## begin Data lines

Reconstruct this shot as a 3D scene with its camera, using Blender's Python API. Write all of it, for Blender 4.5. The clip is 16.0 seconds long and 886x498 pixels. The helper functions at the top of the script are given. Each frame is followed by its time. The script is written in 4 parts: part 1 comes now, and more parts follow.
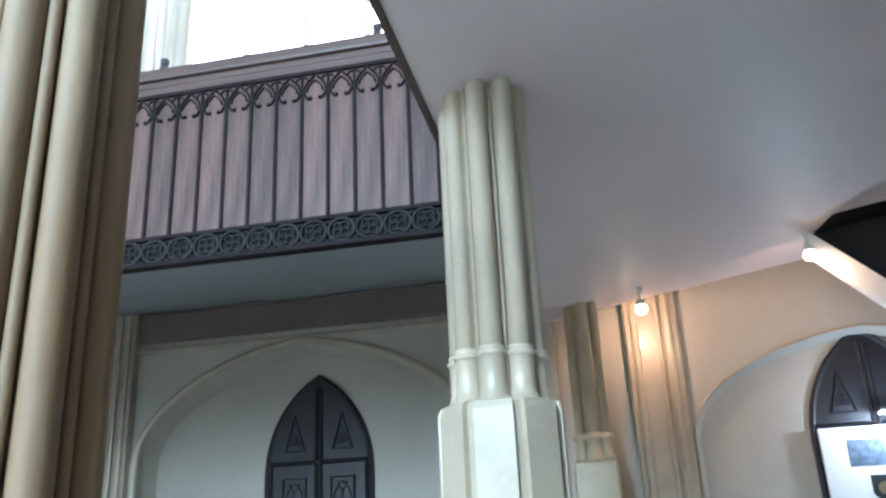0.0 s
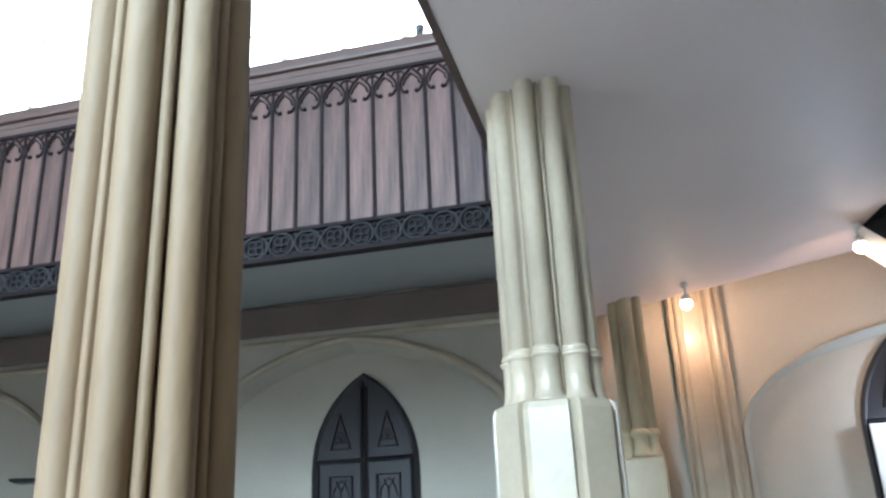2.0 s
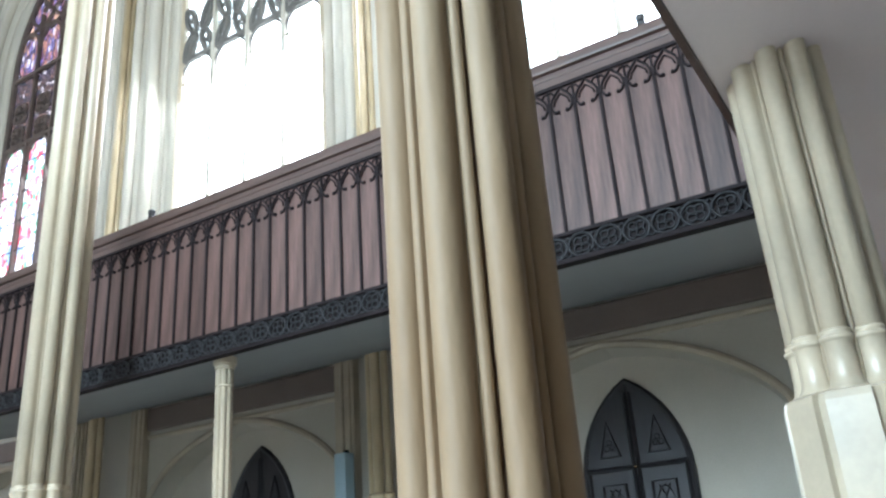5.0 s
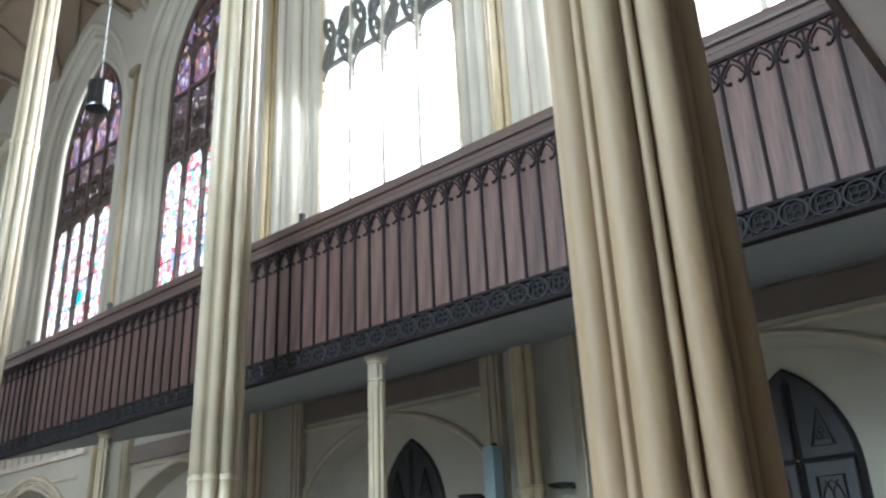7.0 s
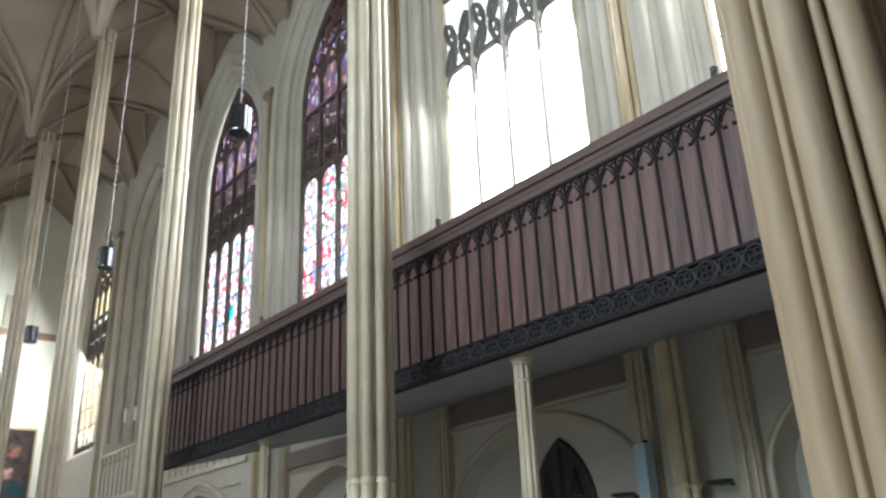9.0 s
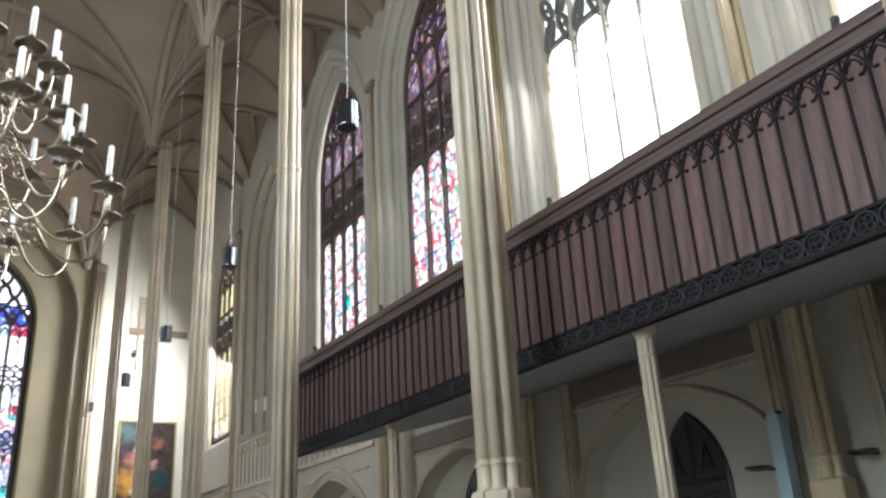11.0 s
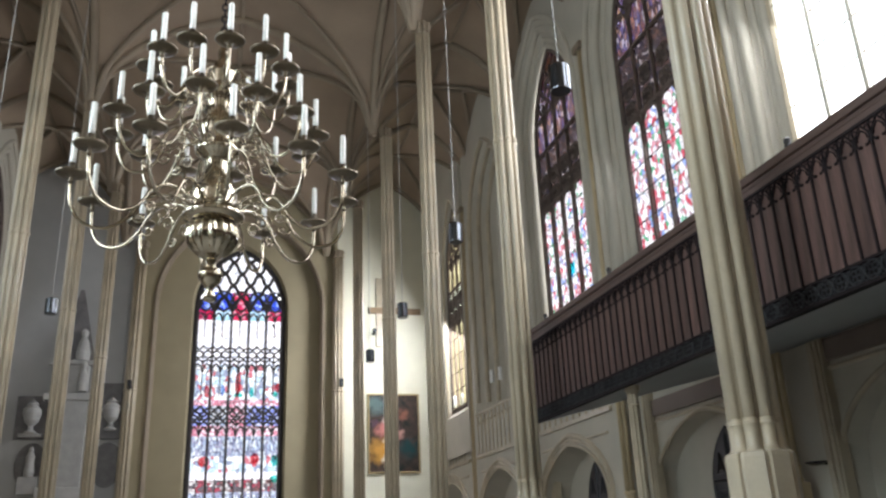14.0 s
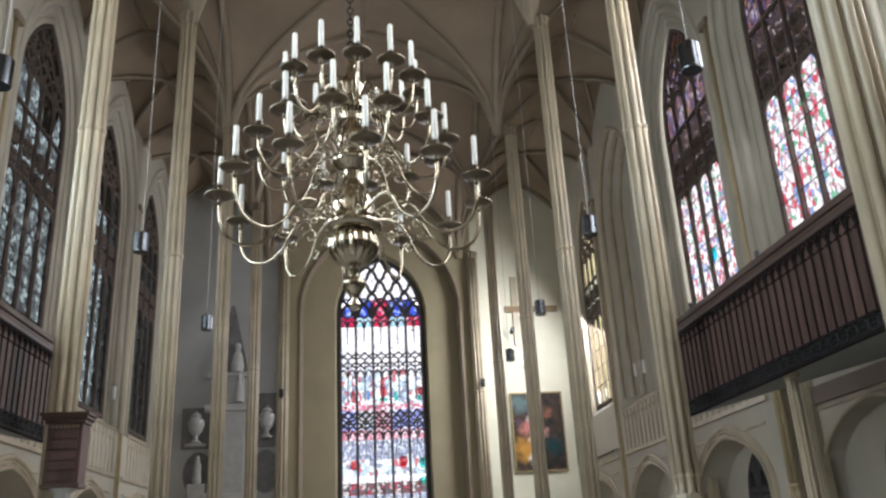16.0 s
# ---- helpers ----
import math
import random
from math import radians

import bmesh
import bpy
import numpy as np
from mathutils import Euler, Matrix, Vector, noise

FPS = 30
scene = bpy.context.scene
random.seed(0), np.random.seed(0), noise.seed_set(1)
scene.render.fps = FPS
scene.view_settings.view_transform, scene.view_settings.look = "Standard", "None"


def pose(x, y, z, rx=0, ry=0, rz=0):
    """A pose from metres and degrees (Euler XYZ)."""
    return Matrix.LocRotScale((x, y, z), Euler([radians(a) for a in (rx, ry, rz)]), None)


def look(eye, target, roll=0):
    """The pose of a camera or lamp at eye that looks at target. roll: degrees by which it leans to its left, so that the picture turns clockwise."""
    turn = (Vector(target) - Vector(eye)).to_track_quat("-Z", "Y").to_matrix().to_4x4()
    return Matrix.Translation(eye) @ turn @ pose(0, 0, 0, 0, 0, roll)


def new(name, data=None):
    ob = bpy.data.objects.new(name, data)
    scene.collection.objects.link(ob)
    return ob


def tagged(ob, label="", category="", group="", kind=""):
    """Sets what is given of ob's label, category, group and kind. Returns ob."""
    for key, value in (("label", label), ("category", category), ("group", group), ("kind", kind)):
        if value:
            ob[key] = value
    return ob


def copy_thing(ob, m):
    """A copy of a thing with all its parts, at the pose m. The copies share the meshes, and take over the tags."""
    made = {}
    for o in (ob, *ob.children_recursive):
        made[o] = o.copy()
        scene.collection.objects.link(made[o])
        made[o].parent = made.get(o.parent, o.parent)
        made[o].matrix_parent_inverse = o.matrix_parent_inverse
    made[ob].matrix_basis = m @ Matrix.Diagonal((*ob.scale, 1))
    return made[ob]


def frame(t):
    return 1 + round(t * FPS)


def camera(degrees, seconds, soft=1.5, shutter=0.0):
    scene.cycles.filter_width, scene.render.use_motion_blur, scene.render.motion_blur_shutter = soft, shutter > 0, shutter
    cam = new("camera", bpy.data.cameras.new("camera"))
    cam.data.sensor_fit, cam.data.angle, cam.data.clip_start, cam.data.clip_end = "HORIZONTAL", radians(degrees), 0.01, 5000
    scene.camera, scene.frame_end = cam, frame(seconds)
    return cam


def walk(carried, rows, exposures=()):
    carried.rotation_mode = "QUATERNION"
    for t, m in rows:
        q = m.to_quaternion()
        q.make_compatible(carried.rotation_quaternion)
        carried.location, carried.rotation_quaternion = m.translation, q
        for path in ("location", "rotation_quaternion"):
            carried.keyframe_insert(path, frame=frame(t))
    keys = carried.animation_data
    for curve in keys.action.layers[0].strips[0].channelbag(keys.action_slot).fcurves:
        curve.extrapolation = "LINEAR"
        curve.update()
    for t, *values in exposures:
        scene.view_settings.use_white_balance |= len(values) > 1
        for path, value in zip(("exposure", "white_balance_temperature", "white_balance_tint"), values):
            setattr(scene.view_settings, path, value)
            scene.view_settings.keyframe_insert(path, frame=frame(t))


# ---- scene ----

## end Data lines

> Exercise brief
Leave the pictures out and output the rest of the listing exactly.

> Final result
Reconstruct this shot as a 3D scene with its camera, using Blender's Python API. Write all of it, for Blender 4.5. The clip is 16.0 seconds long and 886x498 pixels. The helper functions at the top of the script are given. Each frame is followed by its time. The script is written in 4 parts: part 1 comes now, and more parts follow.
0.0 s
2.0 s
5.0 s
7.0 s
9.0 s
11.0 s
14.0 s
16.0 s
# ---- helpers ----
import math
import random
from math import radians

import bmesh
import bpy
import numpy as np
from mathutils import Euler, Matrix, Vector, noise

FPS = 30
scene = bpy.context.scene
random.seed(0), np.random.seed(0), noise.seed_set(1)
scene.render.fps = FPS
scene.view_settings.view_transform, scene.view_settings.look = "Standard", "None"


def pose(x, y, z, rx=0, ry=0, rz=0):
    """A pose from metres and degrees (Euler XYZ)."""
    return Matrix.LocRotScale((x, y, z), Euler([radians(a) for a in (rx, ry, rz)]), None)


def look(eye, target, roll=0):
    """The pose of a camera or lamp at eye that looks at target. roll: degrees by which it leans to its left, so that the picture turns clockwise."""
    turn = (Vector(target) - Vector(eye)).to_track_quat("-Z", "Y").to_matrix().to_4x4()
    return Matrix.Translation(eye) @ turn @ pose(0, 0, 0, 0, 0, roll)


def new(name, data=None):
    ob = bpy.data.objects.new(name, data)
    scene.collection.objects.link(ob)
    return ob


def tagged(ob, label="", category="", group="", kind=""):
    """Sets what is given of ob's label, category, group and kind. Returns ob."""
    for key, value in (("label", label), ("category", category), ("group", group), ("kind", kind)):
        if value:
            ob[key] = value
    return ob


def copy_thing(ob, m):
    """A copy of a thing with all its parts, at the pose m. The copies share the meshes, and take over the tags."""
    made = {}
    for o in (ob, *ob.children_recursive):
        made[o] = o.copy()
        scene.collection.objects.link(made[o])
        made[o].parent = made.get(o.parent, o.parent)
        made[o].matrix_parent_inverse = o.matrix_parent_inverse
    made[ob].matrix_basis = m @ Matrix.Diagonal((*ob.scale, 1))
    return made[ob]


def frame(t):
    return 1 + round(t * FPS)


def camera(degrees, seconds, soft=1.5, shutter=0.0):
    scene.cycles.filter_width, scene.render.use_motion_blur, scene.render.motion_blur_shutter = soft, shutter > 0, shutter
    cam = new("camera", bpy.data.cameras.new("camera"))
    cam.data.sensor_fit, cam.data.angle, cam.data.clip_start, cam.data.clip_end = "HORIZONTAL", radians(degrees), 0.01, 5000
    scene.camera, scene.frame_end = cam, frame(seconds)
    return cam


def walk(carried, rows, exposures=()):
    carried.rotation_mode = "QUATERNION"
    for t, m in rows:
        q = m.to_quaternion()
        q.make_compatible(carried.rotation_quaternion)
        carried.location, carried.rotation_quaternion = m.translation, q
        for path in ("location", "rotation_quaternion"):
            carried.keyframe_insert(path, frame=frame(t))
    keys = carried.animation_data
    for curve in keys.action.layers[0].strips[0].channelbag(keys.action_slot).fcurves:
        curve.extrapolation = "LINEAR"
        curve.update()
    for t, *values in exposures:
        scene.view_settings.use_white_balance |= len(values) > 1
        for path, value in zip(("exposure", "white_balance_temperature", "white_balance_tint"), values):
            setattr(scene.view_settings, path, value)
            scene.view_settings.keyframe_insert(path, frame=frame(t))


# ---- scene ----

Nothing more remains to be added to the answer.